Los grandes productores de eventos y conciertos, moda, diseño, los juegos de video, publicidad y todo el audiovisual ahora están cubiertos por los intereses del viceministerio de la economía naranja. Antes, dependían de otros sectores que no entienden las lógicas de creatividad y de valores intangibles. Al sector cultura, el de siempre, que había capturado los presupuestos del ministerio, le va a incomodar la presencia de esos colegas; es inevitable. Lo que deben hacer esos nuevos inquilinos del Palacio Echeverry es dialogar con los consejos de cultura y participar aportando otra visión de la gestión y la producción. Esa tensión es buena y el sector editorial es un buen ejemplo: siempre ha pertenecido a cultura, pero trabaja con Comercio y Hacienda para construir políticas favorables y medibles.
A nadie en el sector cultura tradicional le gusta esa política. Temen las consecuencias de balancear sus economías con políticas que fomenten otros modos de ingreso: taquilla, patrocinios, sponsors, mecenazgos y alianzas. La pandemia hace evidente lo absurdo de esa manera de ver el apoyo estatal como una obligación absoluta: el panorama es devastador. Si el Estado no apoya, se hunden y el Estado, ante la emergencia, tiene otras prioridades más urgentes, más de fondo, más acuciosas.

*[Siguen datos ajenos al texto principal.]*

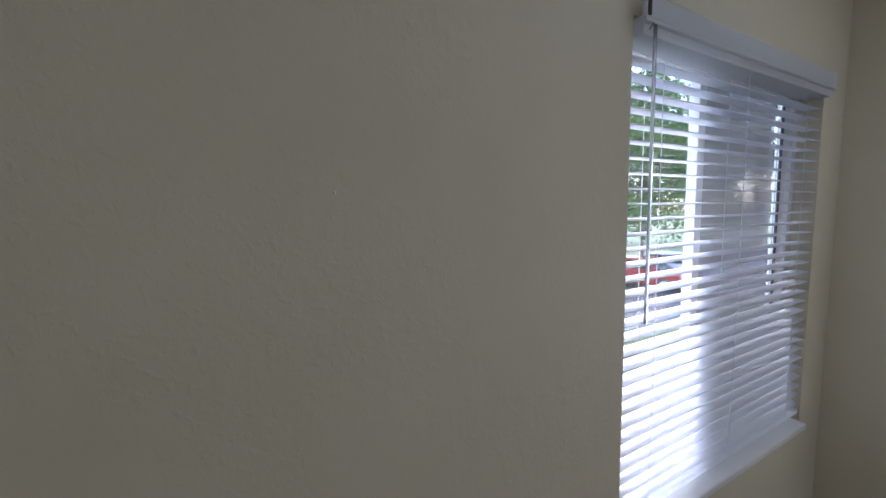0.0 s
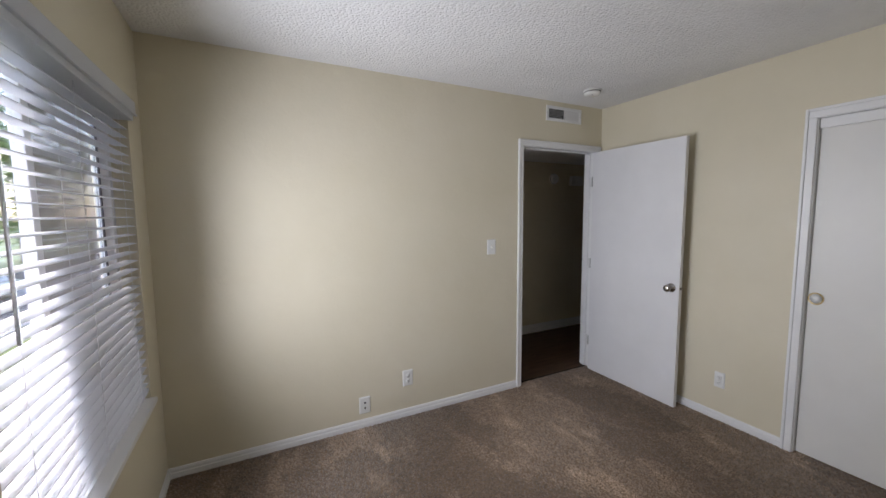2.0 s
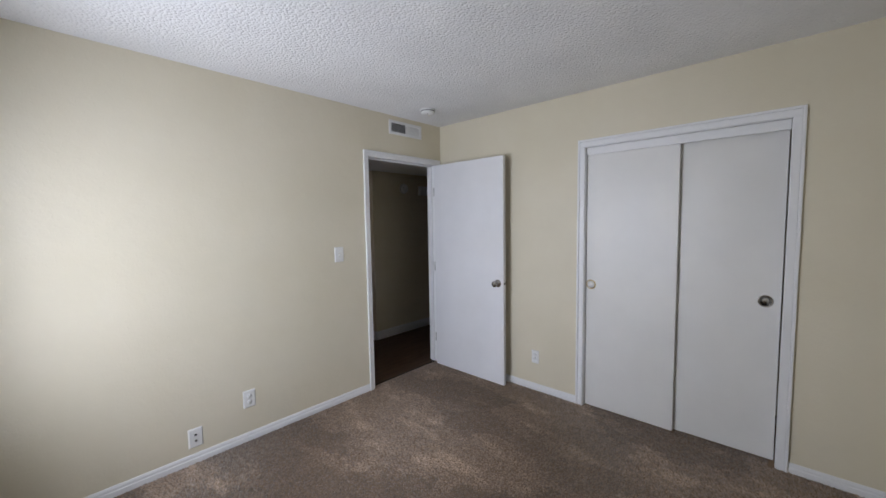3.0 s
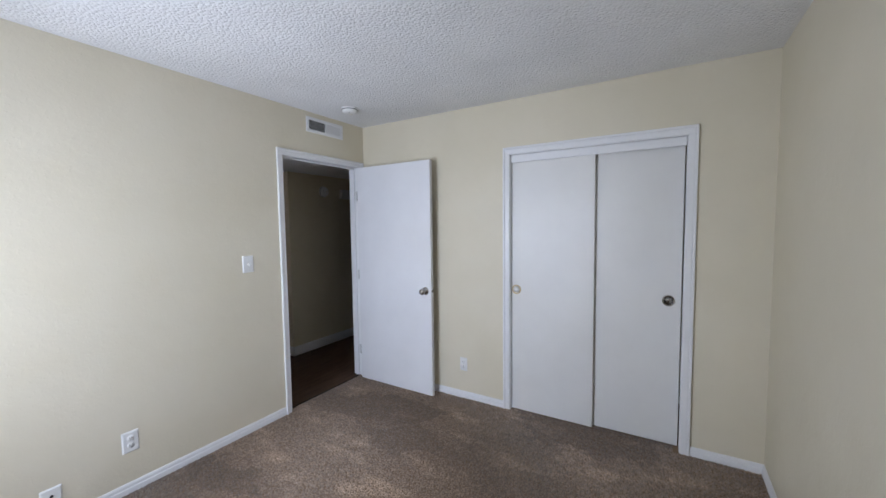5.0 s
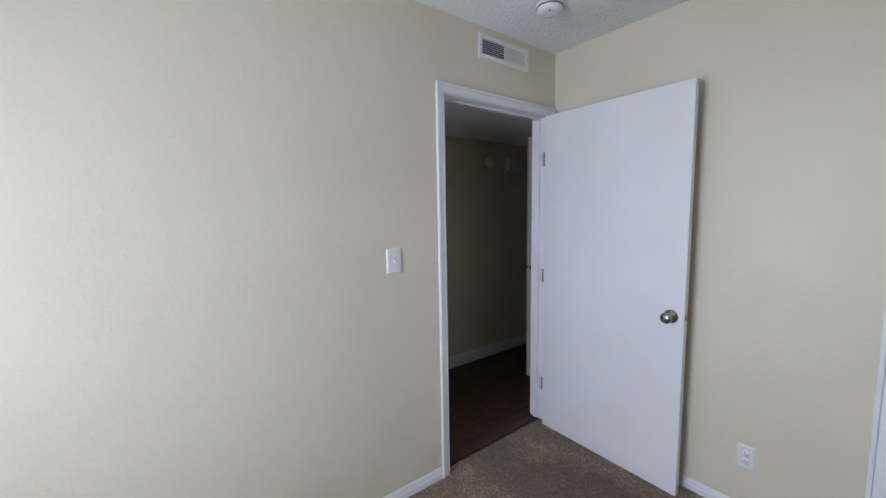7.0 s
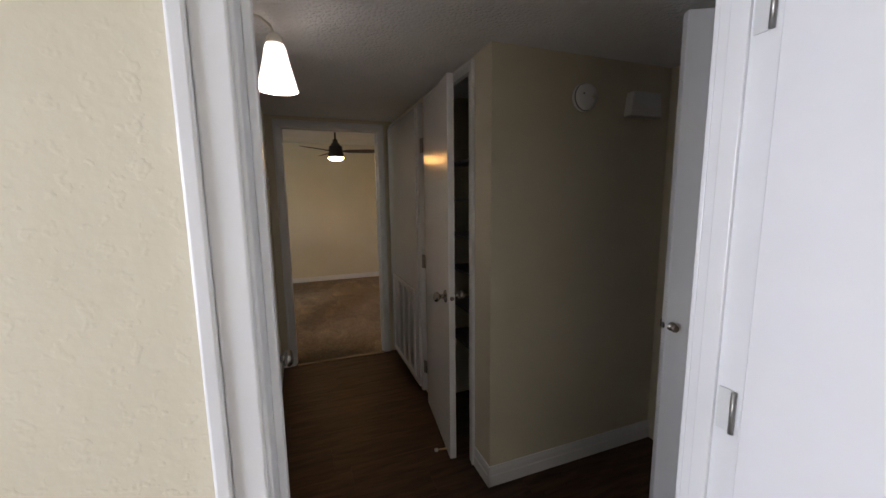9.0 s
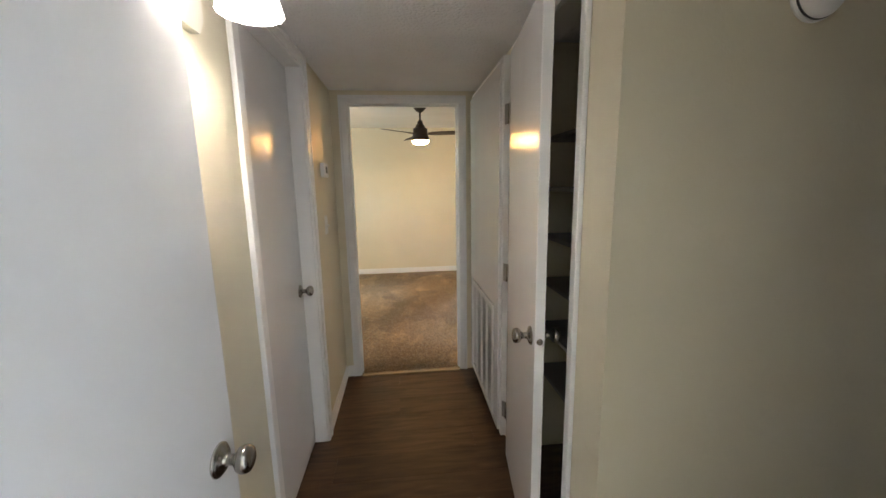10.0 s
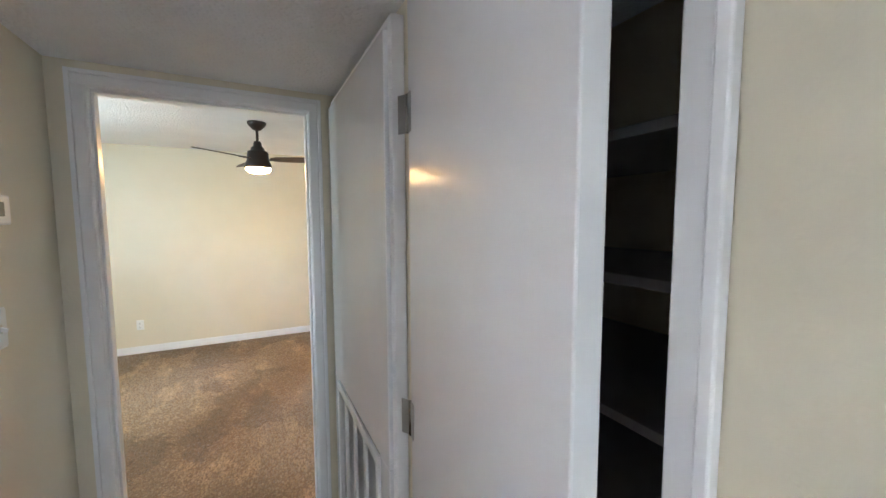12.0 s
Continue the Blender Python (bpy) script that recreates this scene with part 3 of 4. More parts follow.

La oposición merece un punto y aparte. Oponerse es legítimo; nadie lo discute. Al principio del gobierno Duque, Aurelio Suárez animaba al sector cultural a rechazar la iniciativa económica de la economía naranja, propuesta por el Banco Interamericano de Desarrollo, instrumento del capitalismo por excelencia. Es cierto: la especulación de grandes capitales está en Hollywood y las grandes casas de contenido se toman el audiovisual, la multimedia y la edición. Sin embargo, en clave de economía local y reconociendo el tamaño de las industrias culturales en Colombia me parece muy positiva la presencia de inversionistas, de estrategias de gestión, de sostenibilidad, de diversificación de ingresos y exenciones tributarias. La ley de cine es un buen ejemplo.
Los grupos que hacen oposición con cultura son organizados y exitosos. La paradoja es que es la primera vez que un gobierno pone la cultura en el centro de sus políticas económicas y la oposición prefiere liderar el rechazo sin matices de esas propuestas. Ese liderazgo que prefiere anotar puntos en un tablero político es cuestionable. Yo creo que, en una democracia, lo correcto es revisar el detalle de las propuestas del gobierno legítimo y promover aquellas que benefician a sus militantes y a los demás.
Hay que hablar de la economía naranja en clave de futuro para todas las comunidades y de un potencial no explotado para la mayoría de creadores y creativos de Colombia. Ojalá el país entienda cómo la economía naranja puede ayudar a recuperar no sólo la economía y los negocios, sino la confianza y el alma de un país golpeado. Yo prefiero un país menos agroindustrial y más turístico, un país más creativo que industrial, aunque no menos industrioso; un país más culto y menos pendenciero; una sociedad más alegre y tranquila y una ciudadanía que no esté ahorcada con propuesta económicas insostenibles, contaminantes y desiguales.
*Juan Ángel, actor, director y dramaturgo colombiano.